When it came to public commentary, a majority of speakers spoke against the statues in 2-minute time slots based on the order they queued up.
The first speaker identified himself as being from New Kent County before saying he’d be quick, adding, “I’m tired, I’m hungry, I have to go to the restroom, and I’m on the clock.” He spoke in favor of context, but wanted to see statues to the black soldiers who fought for the Union near Richmond, instead of more contemporary figures or people already honored by statues.


Photo by Chelsea Higgs Wise
After telling the commission he didn’t envy their position, another speaker suggested that Richmond was “too emotional” to have the discussion. “Maybe we should reach out to places around the world that have had this discussion, like South Africa, Germany, or South Korea,” he said, noting that they’d had to deal with similar questions.
The first man to speak for the statues said they were to “great men” who “struggled, fought and died to defend their country,” before comparing the Civil War to the American Revolution.

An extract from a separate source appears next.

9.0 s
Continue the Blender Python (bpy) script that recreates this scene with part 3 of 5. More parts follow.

A woman who also rose to defend the statues claimed that they were about love, not hate, and invoked her race when she said, “I didn’t know that if you’re white you have a certain amount of time to put up a statue.” She added, “They’re taking my statues down but y’all are letting them put their statues up all the time.”

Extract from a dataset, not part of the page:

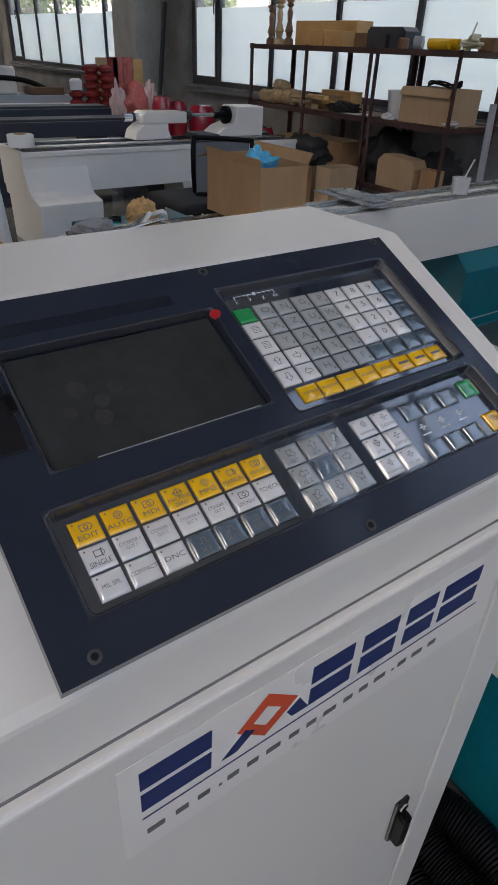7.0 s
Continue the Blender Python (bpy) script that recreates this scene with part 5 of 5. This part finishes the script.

A man who started by saying he hadn’t prepared to speak called on the commission to keep the statues and not change the city. He described Richmond as “not a city of the future, it is a city of the past. It was the Capital of the Confederacy.” In a fast-paced conclusion, he made the counterfactual claim of the Lost Cause narrative that men “fought not for slavery but for states rights.”
A later speaker addressed his claim without naming him by reciting the conclusion to the Cornerstone Speech of Confederate Vice President Alexander Stephens, in which he stated that the Confederacy was founded upon the idea that the white man was superior.

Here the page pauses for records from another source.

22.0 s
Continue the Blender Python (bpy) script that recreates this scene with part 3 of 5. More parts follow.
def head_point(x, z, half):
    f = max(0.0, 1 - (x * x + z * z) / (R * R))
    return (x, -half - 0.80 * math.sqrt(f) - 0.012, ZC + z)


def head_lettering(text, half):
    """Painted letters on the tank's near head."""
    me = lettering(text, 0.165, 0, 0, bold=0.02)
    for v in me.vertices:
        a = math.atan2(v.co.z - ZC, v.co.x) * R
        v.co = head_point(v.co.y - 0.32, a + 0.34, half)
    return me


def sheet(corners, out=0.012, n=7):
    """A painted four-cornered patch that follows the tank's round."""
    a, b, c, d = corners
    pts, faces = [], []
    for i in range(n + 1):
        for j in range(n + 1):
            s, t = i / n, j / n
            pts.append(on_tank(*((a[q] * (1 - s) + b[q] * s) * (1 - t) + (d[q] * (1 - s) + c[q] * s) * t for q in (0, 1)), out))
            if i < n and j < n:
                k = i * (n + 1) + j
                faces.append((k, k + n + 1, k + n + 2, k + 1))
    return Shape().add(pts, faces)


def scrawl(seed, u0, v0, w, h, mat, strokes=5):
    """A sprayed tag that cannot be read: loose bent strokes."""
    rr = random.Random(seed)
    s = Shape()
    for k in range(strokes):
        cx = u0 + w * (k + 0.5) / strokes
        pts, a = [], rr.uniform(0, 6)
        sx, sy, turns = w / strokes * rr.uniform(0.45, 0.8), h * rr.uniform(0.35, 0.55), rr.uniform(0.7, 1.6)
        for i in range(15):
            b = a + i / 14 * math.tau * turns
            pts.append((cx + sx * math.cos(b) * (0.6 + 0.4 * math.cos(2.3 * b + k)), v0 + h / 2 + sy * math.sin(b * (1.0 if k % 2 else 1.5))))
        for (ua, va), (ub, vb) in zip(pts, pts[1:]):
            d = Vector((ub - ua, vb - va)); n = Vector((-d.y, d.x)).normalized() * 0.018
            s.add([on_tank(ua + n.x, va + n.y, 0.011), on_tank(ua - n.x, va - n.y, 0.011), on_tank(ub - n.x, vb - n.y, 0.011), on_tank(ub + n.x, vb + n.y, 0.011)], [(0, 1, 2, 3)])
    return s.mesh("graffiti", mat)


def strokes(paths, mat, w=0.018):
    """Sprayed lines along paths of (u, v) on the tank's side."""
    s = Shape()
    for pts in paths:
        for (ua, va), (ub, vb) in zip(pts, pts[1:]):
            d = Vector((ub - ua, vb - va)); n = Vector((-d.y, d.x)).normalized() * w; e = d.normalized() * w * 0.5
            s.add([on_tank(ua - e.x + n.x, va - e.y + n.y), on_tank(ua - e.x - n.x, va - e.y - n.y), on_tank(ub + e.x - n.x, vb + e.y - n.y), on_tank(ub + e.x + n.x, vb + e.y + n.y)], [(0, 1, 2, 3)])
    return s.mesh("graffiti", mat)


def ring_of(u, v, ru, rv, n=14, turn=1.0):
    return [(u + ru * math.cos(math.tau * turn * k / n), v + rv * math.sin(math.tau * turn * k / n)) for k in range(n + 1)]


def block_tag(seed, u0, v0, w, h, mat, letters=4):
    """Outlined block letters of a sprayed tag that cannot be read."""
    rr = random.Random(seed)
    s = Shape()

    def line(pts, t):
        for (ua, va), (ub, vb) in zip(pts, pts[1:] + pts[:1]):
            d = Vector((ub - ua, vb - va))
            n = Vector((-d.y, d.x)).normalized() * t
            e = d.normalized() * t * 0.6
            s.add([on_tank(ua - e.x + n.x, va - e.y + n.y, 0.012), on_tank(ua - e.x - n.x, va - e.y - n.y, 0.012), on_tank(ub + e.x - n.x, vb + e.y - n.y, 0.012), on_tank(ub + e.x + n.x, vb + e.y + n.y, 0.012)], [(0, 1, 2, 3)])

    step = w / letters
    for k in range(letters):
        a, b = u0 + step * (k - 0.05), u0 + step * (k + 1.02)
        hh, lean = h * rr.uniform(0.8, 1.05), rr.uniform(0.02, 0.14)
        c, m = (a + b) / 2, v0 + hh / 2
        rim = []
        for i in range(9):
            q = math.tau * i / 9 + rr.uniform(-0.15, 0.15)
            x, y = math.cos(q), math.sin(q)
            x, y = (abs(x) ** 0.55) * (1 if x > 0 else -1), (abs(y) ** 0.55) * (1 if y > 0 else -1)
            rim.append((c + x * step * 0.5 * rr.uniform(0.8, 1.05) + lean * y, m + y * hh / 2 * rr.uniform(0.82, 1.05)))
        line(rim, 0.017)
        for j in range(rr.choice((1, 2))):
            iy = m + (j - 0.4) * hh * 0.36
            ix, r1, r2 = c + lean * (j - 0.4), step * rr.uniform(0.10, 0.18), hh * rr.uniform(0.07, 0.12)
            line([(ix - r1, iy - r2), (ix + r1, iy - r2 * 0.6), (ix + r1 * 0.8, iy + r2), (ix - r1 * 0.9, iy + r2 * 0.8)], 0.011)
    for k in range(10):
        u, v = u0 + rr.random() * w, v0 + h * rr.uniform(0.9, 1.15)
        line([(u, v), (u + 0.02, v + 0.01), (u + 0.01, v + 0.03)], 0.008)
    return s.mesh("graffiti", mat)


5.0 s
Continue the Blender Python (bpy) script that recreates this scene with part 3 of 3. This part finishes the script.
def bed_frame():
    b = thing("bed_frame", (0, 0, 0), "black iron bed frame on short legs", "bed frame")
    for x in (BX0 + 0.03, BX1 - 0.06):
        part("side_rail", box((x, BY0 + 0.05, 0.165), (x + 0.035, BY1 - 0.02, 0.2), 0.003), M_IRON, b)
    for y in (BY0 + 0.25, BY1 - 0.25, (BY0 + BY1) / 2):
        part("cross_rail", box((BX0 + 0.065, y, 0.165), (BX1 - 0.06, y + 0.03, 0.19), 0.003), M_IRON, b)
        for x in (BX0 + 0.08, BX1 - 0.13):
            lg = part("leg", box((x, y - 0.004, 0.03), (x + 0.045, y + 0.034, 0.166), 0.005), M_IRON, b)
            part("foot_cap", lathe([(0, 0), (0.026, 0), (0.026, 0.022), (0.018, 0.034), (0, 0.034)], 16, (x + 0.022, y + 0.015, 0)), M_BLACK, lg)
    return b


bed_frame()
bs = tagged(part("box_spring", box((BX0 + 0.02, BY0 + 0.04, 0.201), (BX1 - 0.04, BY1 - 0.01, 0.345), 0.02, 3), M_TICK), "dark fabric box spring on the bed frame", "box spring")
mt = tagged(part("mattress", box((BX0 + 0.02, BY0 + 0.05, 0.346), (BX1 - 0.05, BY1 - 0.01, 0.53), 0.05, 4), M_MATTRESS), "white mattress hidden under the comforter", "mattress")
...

Former school board member Mamie Taylor spoke against the statues, telling the story of her grandmother, Mary McLeod Bethune, who was born to parents who’d been enslaved. After talking about her ancestors, she addressed proponents of the monuments, asking how they would feel “if someone raped, murdered, castrated your grandmother, and then placed a picture of that monstrous person on your living room wall.” She said that feeling is “what I feel like when I have to drive up and down Monument Avenue on an almost daily basis.”
One of the last speakers was former City Council Member Marty Jewell, who asked for a truth and reconciliation process in the city before further discussion of the monuments. He also addressed an undercurrent that’s surrounded the process, asking why people who don’t live in the city were included.
Several of the pro-monument attendees were affiliated with the Virginia Flaggers, a pro-Confederacy organization that organized to support the statues. On Facebook, members advised out-of-town supporters to lie about their address, suggesting they use the Virginia Museum of Fine Arts street address so they could leave a comment, something restricted to people who work or reside in the city.
As the meeting ended, Coleman thanked attendees. As she detailed the next community meeting to be held at Martin Luther King, Jr., High School on May 19, a Saturday, at 10 a.m., followed by a commission work session the same day in City Hall at 6 p.m., one of the men sitting with the Flaggers interrupted her, yelling, “Why isn’t the mayor here?”
Continuing to talk over the co-chair, the man blamed the mayor for the commission and insisted that he needed to be at the meetings.
Keeping her composure, Coleman finished thanking the attendees before she told the man to take it up with the mayor’s office as she adjourned the meeting.